I was watching Invincible Friday afternoon because my mood lately has been a prime mood for what Disney Plus classifies as an inspirational sports movie. Invincible is the story of Vince Papale, a bartender from south Philly who goes to open tryouts for the Eagles and makes the team. A lot of the movie is about how much south Philly needed him and the Eagles during a time when factory workers were striking and out of a job. The depiction of south Philly and the camaraderie there reminded me of a couple of TV shows I have watched.
Back when Justified was on TV I found myself watching the scenes in eastern Kentucky with longing. The scenes that gave me the sense of longing were generally the ones of the large, extended families being together on the family land. These families were generally criminals. I assumed that the longing was more for the state of Kentucky and not a longing to be part of a criminal family.
That assumption fell apart when I watched Shameless and felt the same thing. Shameless is about a family who lives on the South Side of Chicago. They have a lot of problems and have no problem with breaking the law to get what they want. Did my sense of longing actually mean I wanted to be in a family of criminals?
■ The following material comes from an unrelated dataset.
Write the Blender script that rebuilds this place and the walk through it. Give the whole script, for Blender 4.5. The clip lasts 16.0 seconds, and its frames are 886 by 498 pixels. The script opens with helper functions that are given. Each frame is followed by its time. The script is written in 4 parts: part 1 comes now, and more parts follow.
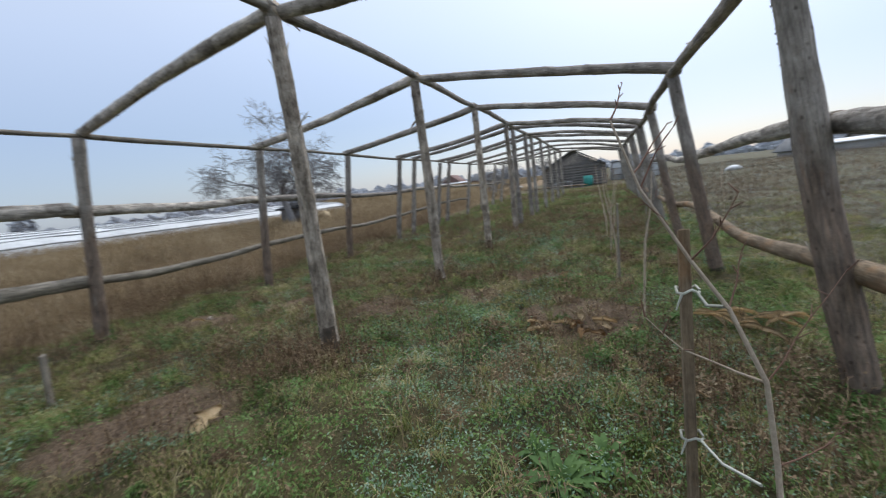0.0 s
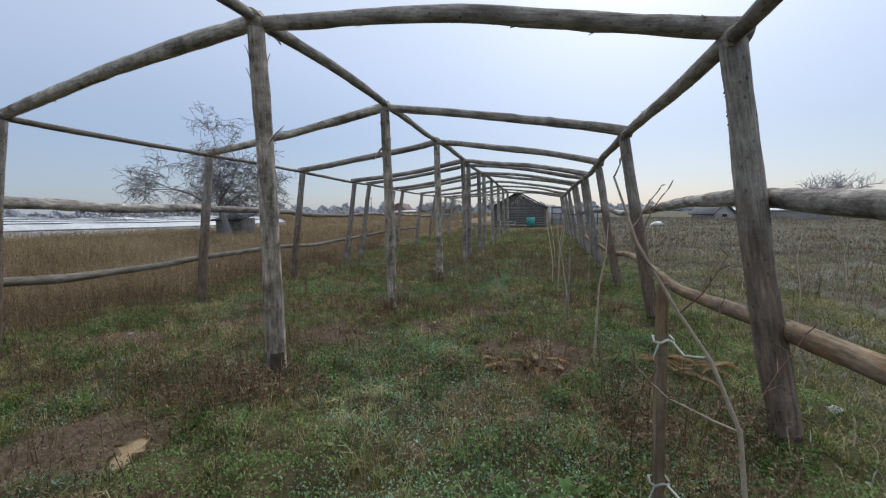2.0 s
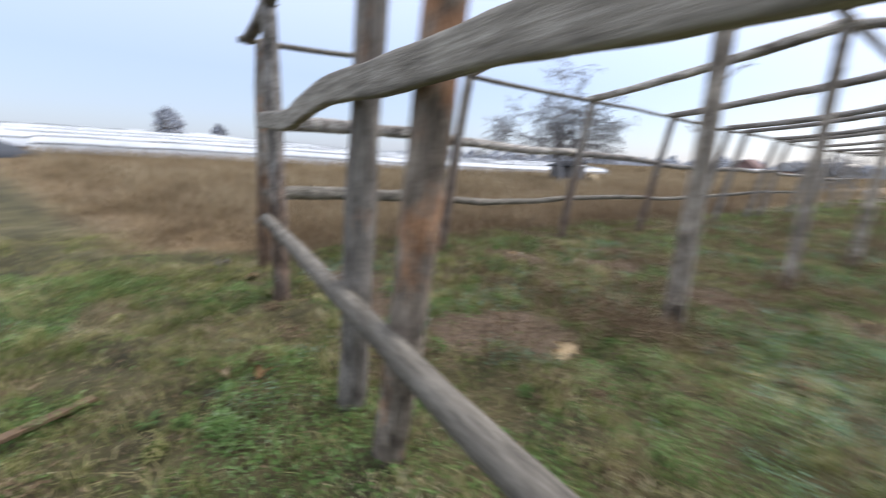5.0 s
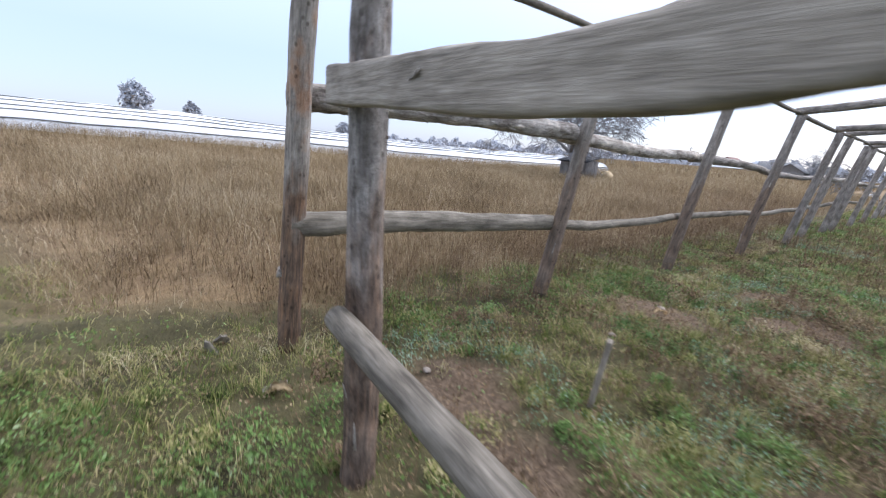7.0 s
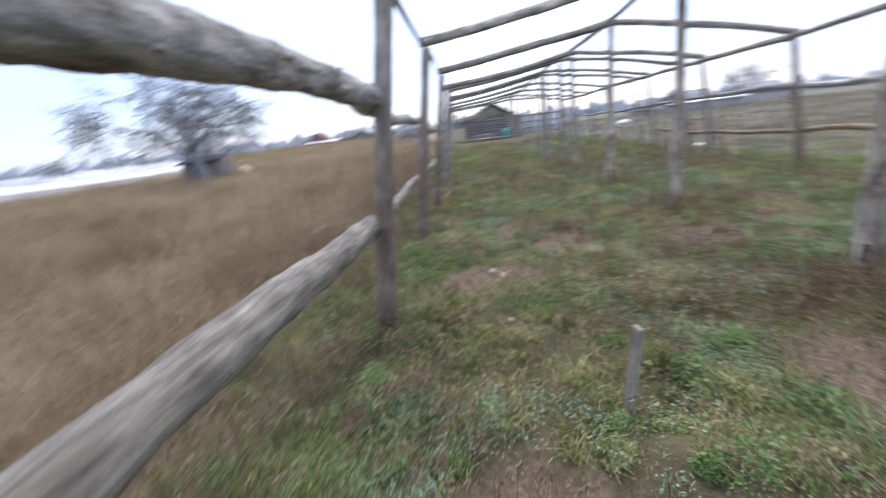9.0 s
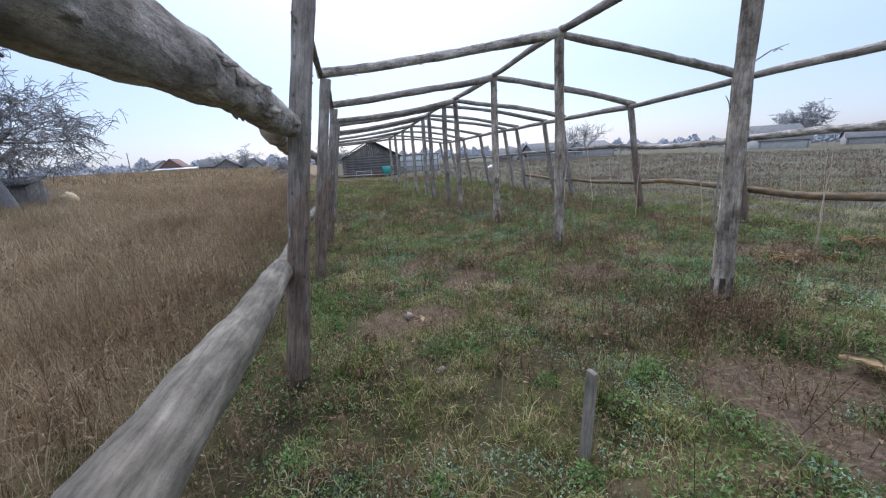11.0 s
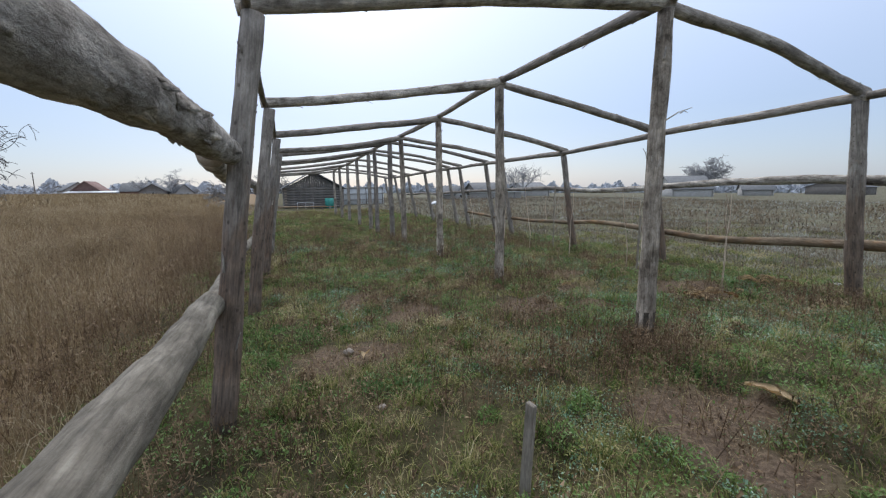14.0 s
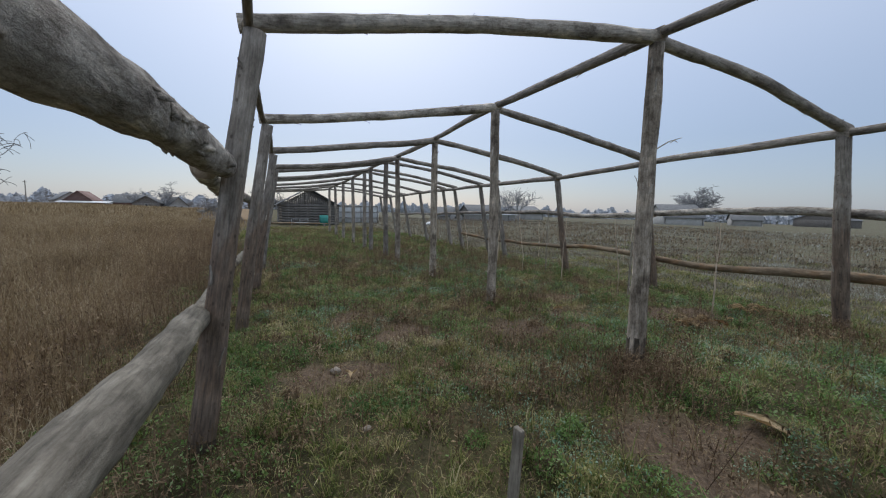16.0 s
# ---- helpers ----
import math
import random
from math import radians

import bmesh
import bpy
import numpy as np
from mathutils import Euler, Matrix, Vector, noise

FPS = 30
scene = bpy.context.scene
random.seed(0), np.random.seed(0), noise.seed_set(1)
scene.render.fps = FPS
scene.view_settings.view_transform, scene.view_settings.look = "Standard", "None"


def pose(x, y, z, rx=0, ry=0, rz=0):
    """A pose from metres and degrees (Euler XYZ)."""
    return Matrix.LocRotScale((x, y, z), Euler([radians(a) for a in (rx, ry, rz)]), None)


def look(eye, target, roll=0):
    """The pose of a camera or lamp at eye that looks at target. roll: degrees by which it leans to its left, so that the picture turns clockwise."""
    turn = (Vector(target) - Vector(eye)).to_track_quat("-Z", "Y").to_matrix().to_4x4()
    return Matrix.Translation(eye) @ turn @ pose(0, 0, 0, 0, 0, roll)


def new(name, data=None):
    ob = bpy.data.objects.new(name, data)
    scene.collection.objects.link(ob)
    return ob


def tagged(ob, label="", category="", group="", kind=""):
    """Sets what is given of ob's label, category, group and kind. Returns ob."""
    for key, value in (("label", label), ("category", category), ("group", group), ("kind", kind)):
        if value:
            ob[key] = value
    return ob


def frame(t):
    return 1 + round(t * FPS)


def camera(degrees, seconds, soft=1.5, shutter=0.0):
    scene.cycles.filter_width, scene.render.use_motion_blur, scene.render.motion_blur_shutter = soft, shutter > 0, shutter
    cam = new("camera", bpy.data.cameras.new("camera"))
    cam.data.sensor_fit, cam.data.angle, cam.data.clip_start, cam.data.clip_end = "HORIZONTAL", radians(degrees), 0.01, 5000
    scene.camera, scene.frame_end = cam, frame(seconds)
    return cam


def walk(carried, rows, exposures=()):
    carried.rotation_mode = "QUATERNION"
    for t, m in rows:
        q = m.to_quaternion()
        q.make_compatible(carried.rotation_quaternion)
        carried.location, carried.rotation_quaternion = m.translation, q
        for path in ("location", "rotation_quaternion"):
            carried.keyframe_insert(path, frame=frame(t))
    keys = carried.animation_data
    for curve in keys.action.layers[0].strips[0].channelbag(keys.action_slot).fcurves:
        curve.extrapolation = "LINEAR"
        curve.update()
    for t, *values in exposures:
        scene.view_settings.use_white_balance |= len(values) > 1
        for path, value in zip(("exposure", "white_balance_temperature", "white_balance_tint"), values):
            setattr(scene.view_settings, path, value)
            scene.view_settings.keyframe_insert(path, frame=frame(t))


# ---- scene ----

It did not.
What these three have in common is the portrayal of a sense of community and belonging. This sense of community and belonging survived economic turmoil and criminal enterprise. The characters lacked financial stability and, in some cases, morals, but they had a place where they belonged. They had family and friends who stood by them in the tough times. They had a circle of support. They had community.
My longing didn’t come from a desire to be a criminal, it came from a desire for community. The suburban sprawl where I live can make community hard, especially when you are not a people person. I wrote recently about how I had a yearning for home. I have no family here besides my wife and kids. I can be out and about in my area and never see one person I know. I don’t really know my neighbors. I spend the majority of my time at home with whoever is living in the house at the time. I want the sense of community you can find in some small towns and neighborhoods. It is harder to find here.
I know there are things I could do to change this. I had a sense of community for a while at my old church. I worked with the youth group and felt a connection to them, their families and the other youth workers. Things changed and I changed churches and have not made the effort to really feel like I belong there. I could change that. I felt a sense of community during some youth sports and dance. Those are gone now that the kids are adults.
I am impressed with the fact that these shows did such a good job with a sense of place and belonging that it made me want to live there.